We played at the totally righteous Revolver.  I want to call it a punk club, but that wouldn’t really do it justice.  It’s a two-story joint with a bar on the first floor and the venue on the second, and it has great amps, drinks, and drums.  The green room was pretty ill too.  We were the opening act for Taipei legends Freckles and Osaka beatbox math noise rockers Qu.  The show was packed.  I stripped down to only my fishnets for some reason.  It was just that good.  Our first night playing in a new city and we already felt welcomed with open arms.

Later, Dan took us out for drinks.  Things got a little hazy from there.  I’m pretty sure it was fun!

Saturday:

Volume 22

This was that festival, Volume 22 at a place called The Wall.  There were bands from Taipei, Tokyo, Osaka, and Singapore.  It was the most organized event I have been a part of.  Two stages right next to each other.  When one band played, the next would set up.  Dude, it was great.  There was even this guy in the audience that sang along with the strangest voice.  Lauren definitely gave him the mic for the chorus of one song.  I could go on for pages about the bands, people, and everything but I won’t.  I will just say 22Records is doing some fine work.

Dan took us out for drinks again …

Sunday:

After a rough start at the crack of noon, we got fixed up with spectacular meals at Mary’s Hamburger. Definitely go there if you visit Taipei!  Gig time came quicker than we hoped so we were off to Vicious Circle.  The club had a diner, a bar, and a clothing shop.  Also it was oddly clean.
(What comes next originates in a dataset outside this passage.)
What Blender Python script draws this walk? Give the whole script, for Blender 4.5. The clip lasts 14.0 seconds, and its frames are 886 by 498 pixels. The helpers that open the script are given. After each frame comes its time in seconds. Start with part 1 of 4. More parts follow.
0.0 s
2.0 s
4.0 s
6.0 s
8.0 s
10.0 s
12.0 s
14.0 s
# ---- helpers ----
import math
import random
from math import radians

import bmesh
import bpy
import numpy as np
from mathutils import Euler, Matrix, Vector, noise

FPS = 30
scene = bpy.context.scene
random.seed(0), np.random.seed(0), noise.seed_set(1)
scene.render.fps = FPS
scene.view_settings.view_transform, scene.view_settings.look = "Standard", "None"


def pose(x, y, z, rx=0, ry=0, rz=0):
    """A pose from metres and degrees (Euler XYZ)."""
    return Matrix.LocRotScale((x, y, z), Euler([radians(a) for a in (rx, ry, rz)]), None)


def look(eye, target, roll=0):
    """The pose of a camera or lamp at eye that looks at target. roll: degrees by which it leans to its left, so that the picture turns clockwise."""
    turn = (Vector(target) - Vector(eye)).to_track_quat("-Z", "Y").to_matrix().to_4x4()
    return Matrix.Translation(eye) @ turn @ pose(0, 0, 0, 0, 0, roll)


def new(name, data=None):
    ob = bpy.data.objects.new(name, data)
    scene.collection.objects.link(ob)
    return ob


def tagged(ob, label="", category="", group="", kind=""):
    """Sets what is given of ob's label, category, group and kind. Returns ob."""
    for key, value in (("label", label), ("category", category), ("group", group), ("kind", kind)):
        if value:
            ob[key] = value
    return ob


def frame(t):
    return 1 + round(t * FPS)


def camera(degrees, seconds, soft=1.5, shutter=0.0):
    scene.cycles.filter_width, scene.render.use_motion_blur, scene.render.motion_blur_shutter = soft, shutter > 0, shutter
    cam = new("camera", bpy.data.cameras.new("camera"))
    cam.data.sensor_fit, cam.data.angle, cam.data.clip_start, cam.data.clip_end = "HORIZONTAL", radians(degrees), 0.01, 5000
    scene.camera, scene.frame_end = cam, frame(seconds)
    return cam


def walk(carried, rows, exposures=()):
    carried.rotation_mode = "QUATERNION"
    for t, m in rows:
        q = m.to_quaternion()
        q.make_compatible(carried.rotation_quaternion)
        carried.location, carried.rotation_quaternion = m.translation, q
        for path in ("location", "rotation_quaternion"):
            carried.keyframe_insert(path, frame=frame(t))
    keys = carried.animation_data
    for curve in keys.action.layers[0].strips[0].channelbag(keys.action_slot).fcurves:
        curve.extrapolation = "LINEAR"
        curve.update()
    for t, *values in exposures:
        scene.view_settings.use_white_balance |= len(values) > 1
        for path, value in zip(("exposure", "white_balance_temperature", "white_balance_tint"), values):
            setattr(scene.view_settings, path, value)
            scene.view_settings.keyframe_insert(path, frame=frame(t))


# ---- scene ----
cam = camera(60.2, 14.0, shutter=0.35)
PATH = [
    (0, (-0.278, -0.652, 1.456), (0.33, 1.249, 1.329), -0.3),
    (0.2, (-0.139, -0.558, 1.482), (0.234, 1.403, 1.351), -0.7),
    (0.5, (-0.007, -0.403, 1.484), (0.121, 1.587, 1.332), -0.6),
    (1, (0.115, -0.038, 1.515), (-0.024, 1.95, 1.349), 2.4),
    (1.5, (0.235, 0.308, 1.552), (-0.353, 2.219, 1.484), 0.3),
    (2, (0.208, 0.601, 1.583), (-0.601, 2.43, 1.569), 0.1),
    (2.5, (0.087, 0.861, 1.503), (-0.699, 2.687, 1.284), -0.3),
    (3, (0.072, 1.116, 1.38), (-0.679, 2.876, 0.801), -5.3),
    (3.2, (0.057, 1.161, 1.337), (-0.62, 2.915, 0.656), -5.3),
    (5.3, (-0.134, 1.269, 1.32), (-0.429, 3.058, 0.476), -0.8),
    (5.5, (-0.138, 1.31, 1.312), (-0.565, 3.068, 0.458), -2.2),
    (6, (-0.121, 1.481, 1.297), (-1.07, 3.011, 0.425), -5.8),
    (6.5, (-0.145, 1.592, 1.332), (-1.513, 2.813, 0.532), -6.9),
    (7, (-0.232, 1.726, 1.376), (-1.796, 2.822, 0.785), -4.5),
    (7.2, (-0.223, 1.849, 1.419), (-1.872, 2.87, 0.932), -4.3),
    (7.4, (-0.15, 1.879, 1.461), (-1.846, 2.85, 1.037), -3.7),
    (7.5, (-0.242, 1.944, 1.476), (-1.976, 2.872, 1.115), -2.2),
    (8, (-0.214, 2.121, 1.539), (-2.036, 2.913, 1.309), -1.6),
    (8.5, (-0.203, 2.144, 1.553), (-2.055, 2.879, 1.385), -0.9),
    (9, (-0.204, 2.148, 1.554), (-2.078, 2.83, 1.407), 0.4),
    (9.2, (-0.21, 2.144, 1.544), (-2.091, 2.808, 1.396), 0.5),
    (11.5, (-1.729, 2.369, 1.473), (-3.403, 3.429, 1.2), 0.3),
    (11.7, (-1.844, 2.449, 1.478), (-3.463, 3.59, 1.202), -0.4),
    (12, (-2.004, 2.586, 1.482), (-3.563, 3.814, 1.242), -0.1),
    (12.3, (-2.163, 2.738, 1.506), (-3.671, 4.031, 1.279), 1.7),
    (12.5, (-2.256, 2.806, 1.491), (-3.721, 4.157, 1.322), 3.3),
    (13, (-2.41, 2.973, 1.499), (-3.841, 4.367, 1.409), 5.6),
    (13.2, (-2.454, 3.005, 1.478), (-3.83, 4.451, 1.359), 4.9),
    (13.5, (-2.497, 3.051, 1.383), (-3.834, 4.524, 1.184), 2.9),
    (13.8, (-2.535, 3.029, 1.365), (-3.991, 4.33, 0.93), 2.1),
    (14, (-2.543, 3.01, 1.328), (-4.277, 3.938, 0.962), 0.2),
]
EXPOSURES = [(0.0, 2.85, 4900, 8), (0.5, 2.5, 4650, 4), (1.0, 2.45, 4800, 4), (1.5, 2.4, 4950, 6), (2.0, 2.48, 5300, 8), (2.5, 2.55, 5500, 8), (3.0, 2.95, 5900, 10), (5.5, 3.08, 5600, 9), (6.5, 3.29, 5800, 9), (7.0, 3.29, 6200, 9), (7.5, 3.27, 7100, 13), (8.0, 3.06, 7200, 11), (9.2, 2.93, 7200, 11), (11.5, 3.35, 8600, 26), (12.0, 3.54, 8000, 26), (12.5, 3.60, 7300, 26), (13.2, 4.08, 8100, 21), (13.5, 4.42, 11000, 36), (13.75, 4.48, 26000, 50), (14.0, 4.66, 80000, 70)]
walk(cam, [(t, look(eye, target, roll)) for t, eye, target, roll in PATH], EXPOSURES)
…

Our lovely hosts Todde and Patty had wrangled this show for us.  The young and quirky Dirty Fiction opened for us.  The concert was riddled with technical difficulties but damn it was probably my favorite show of the weekend.  Feedback can go f*ck itself!  By the way David Frazier from the Taipei Times came out that night.  I should mention he wrote an “article” about us.  It was … uh … unique.  What a guy.

Nice Legs Article

I’m not really sure how to end this.  The tour was over.  We didn’t have much time left so we thought it best to spend it with our new friends.  Actually, I retract that last bit.  The people we met in Taipei aren’t just new friends; they are new family.  I’m glad we could spend the weekend with those guys:  Dan, Todde, Patty, Kiki, Benben, Taipei Jesus, Steve, Dave, everybody.

Taiwan is an amazing place with amazing people.  Nice Legs is going back, you can bet your ass on that.  Taiwan, we love you!  Unless that is not really your thing but we love you still, okay?